%%

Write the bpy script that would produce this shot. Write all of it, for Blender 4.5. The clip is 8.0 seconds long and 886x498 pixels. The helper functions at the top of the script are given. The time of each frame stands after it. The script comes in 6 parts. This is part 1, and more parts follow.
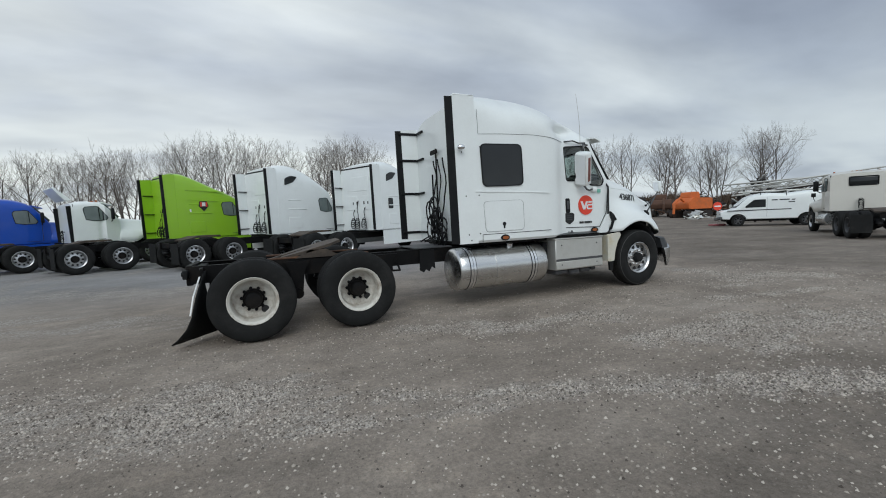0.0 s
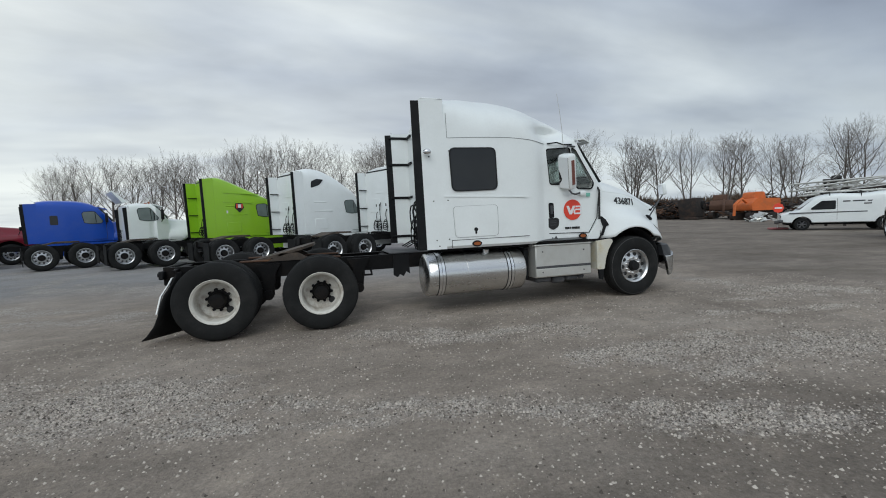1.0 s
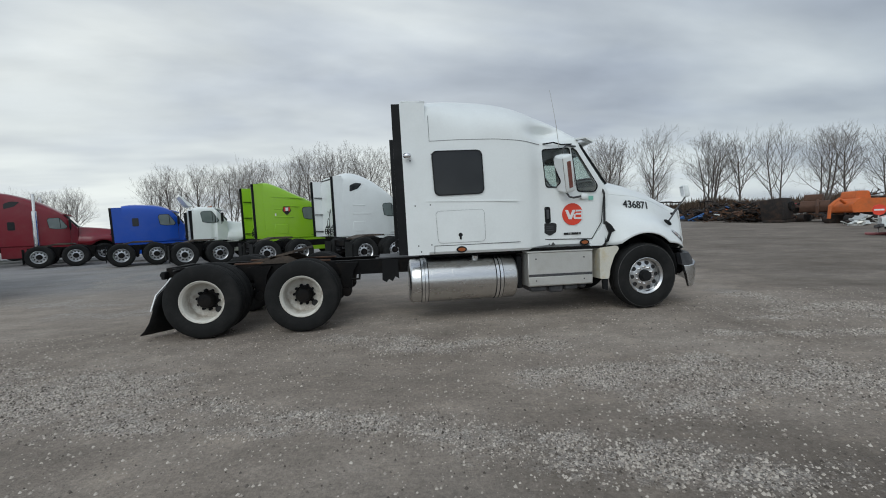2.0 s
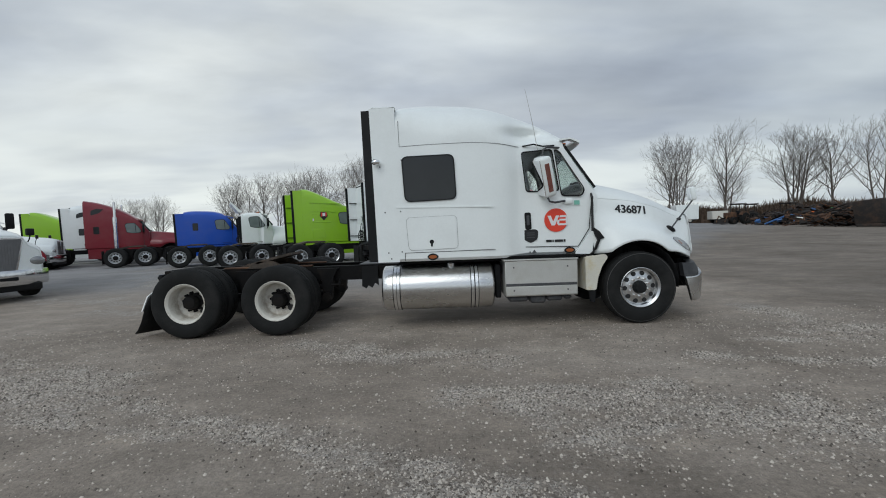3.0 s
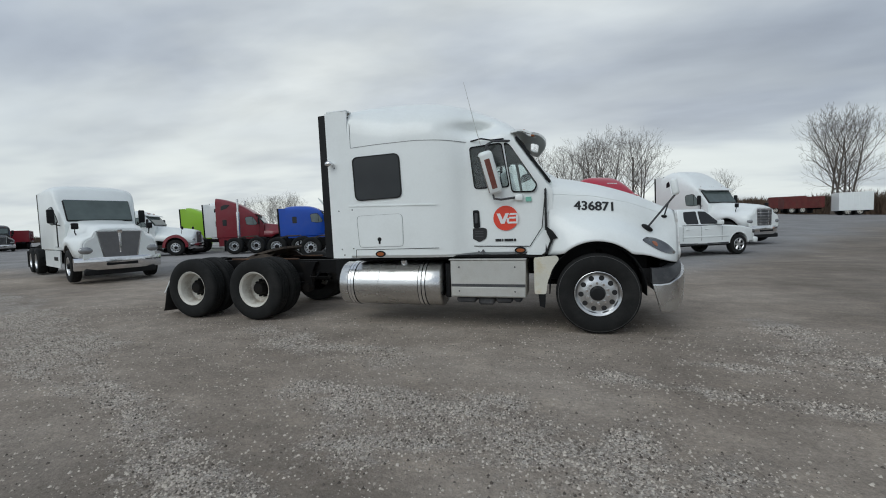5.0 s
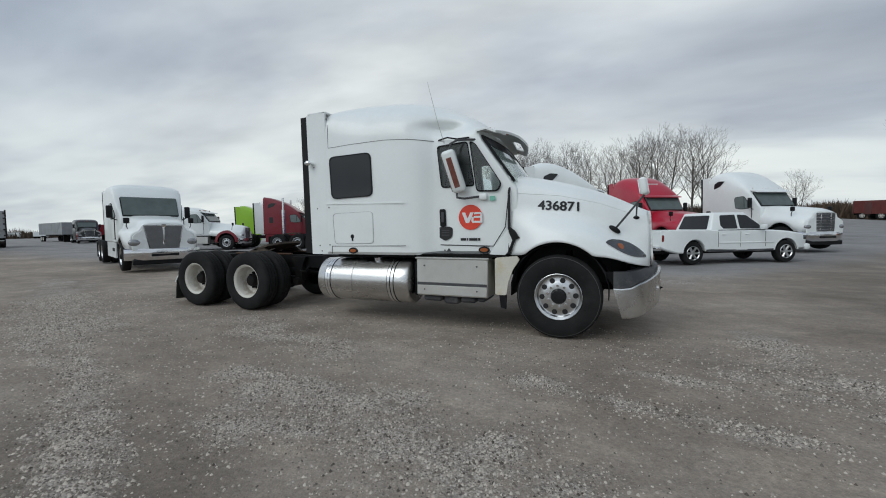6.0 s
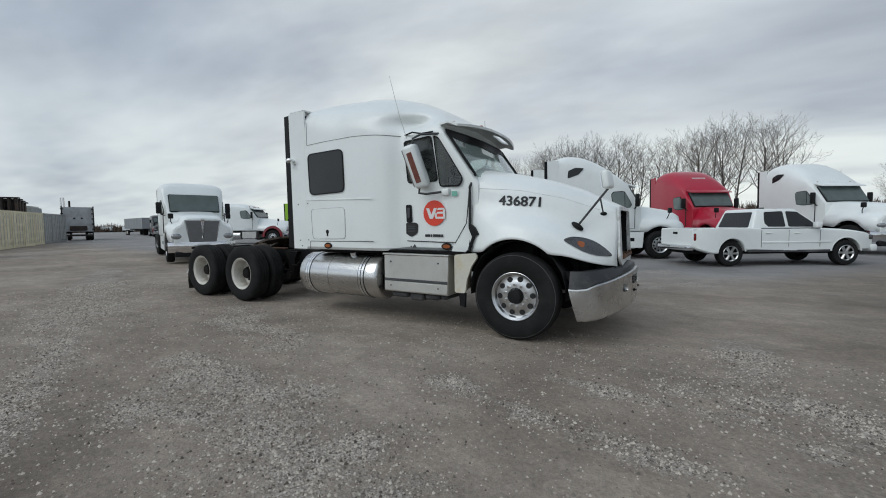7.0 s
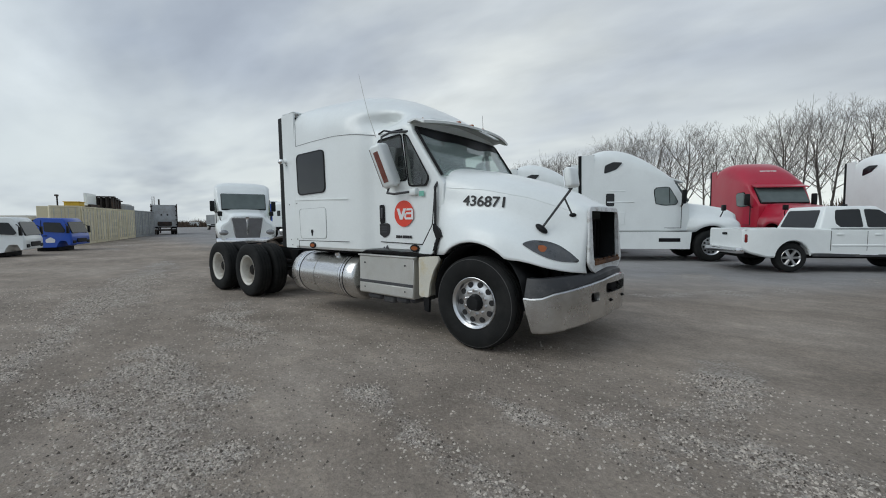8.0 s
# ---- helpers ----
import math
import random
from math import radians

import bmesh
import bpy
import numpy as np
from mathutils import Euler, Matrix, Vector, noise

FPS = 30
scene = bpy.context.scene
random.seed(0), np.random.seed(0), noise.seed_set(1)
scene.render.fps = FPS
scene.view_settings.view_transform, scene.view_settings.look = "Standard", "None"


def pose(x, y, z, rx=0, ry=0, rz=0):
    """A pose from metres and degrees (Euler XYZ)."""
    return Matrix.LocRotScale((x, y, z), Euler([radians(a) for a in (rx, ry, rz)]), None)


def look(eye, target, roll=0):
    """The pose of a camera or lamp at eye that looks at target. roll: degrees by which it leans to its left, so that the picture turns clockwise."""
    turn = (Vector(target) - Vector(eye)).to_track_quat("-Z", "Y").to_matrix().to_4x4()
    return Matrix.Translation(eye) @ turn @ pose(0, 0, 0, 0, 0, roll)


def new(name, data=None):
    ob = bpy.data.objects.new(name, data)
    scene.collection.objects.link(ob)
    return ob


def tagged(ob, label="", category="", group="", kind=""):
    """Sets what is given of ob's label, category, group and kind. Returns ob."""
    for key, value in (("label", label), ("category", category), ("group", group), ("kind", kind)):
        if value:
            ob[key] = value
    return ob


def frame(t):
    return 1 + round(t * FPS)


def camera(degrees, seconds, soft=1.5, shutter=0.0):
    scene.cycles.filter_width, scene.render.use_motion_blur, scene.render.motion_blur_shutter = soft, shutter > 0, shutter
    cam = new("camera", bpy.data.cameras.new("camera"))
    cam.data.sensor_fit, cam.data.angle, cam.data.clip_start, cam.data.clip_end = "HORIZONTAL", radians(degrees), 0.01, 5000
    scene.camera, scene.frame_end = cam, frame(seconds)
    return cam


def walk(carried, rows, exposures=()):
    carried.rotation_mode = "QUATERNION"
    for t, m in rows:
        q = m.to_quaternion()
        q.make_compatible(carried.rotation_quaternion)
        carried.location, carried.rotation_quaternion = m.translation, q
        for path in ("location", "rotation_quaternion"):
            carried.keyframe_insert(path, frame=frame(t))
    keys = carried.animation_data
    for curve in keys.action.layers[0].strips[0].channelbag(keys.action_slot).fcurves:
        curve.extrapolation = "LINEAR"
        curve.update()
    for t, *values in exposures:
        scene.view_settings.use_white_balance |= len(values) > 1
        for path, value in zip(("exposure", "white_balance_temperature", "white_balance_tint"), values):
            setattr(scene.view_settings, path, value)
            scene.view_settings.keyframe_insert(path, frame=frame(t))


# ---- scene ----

%%

▸ **Goal**: From the listing above, collect every line that mentions the word "target".

▸ **Task answer**:
def look(eye, target, roll=0):
    """The pose of a camera or lamp at eye that looks at target. roll: degrees by which it leans to its left, so that the picture turns clockwise."""
    turn = (Vector(target) - Vector(eye)).to_track_quat("-Z", "Y").to_matrix().to_4x4()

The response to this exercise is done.